▼▼▼
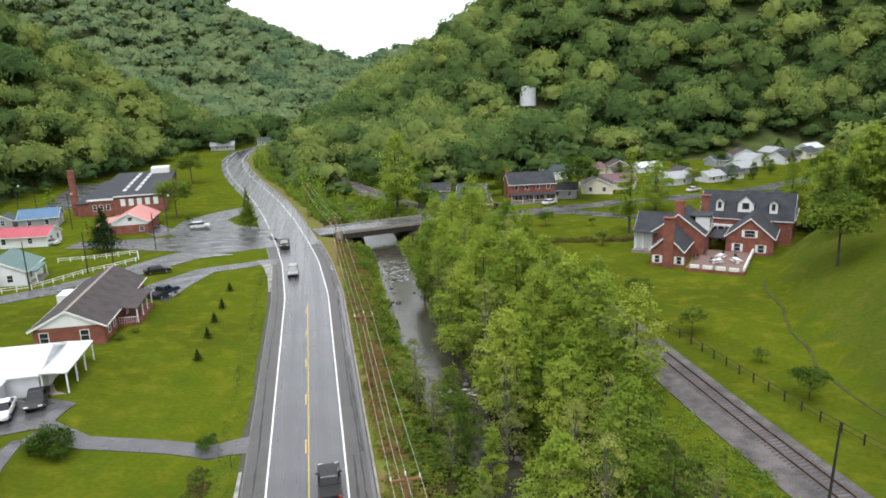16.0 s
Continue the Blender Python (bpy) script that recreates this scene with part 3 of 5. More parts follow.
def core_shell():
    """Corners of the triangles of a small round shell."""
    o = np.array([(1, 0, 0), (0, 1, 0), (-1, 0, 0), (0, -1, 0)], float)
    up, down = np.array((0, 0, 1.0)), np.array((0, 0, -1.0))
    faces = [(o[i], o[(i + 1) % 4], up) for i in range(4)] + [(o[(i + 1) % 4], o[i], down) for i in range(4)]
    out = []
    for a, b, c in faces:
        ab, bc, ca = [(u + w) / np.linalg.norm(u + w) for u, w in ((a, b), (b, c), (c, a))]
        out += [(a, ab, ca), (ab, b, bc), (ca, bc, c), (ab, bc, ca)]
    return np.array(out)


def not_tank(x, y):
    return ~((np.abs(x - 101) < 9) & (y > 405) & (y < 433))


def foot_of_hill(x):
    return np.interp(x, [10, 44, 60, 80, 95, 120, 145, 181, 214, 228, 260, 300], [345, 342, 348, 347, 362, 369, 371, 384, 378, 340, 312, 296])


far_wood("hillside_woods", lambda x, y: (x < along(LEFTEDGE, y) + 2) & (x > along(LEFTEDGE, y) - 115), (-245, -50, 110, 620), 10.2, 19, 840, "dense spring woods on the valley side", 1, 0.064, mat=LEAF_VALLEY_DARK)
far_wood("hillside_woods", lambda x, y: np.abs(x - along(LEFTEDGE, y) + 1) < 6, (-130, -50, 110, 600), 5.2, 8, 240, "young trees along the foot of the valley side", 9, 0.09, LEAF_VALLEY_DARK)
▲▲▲
Problem to solve
Transcribe all the lines above exactly, apart from the pictures.

Problem solution
16.0 s
Continue the Blender Python (bpy) script that recreates this scene with part 3 of 5. More parts follow.
def core_shell():
    """Corners of the triangles of a small round shell."""
    o = np.array([(1, 0, 0), (0, 1, 0), (-1, 0, 0), (0, -1, 0)], float)
    up, down = np.array((0, 0, 1.0)), np.array((0, 0, -1.0))
    faces = [(o[i], o[(i + 1) % 4], up) for i in range(4)] + [(o[(i + 1) % 4], o[i], down) for i in range(4)]
    out = []
    for a, b, c in faces:
        ab, bc, ca = [(u + w) / np.linalg.norm(u + w) for u, w in ((a, b), (b, c), (c, a))]
        out += [(a, ab, ca), (ab, b, bc), (ca, bc, c), (ab, bc, ca)]
    return np.array(out)


def not_tank(x, y):
    return ~((np.abs(x - 101) < 9) & (y > 405) & (y < 433))


def foot_of_hill(x):
    return np.interp(x, [10, 44, 60, 80, 95, 120, 145, 181, 214, 228, 260, 300], [345, 342, 348, 347, 362, 369, 371, 384, 378, 340, 312, 296])


far_wood("hillside_woods", lambda x, y: (x < along(LEFTEDGE, y) + 2) & (x > along(LEFTEDGE, y) - 115), (-245, -50, 110, 620), 10.2, 19, 840, "dense spring woods on the valley side", 1, 0.064, mat=LEAF_VALLEY_DARK)
far_wood("hillside_woods", lambda x, y: np.abs(x - along(LEFTEDGE, y) + 1) < 6, (-130, -50, 110, 600), 5.2, 8, 240, "young trees along the foot of the valley side", 9, 0.09, LEAF_VALLEY_DARK)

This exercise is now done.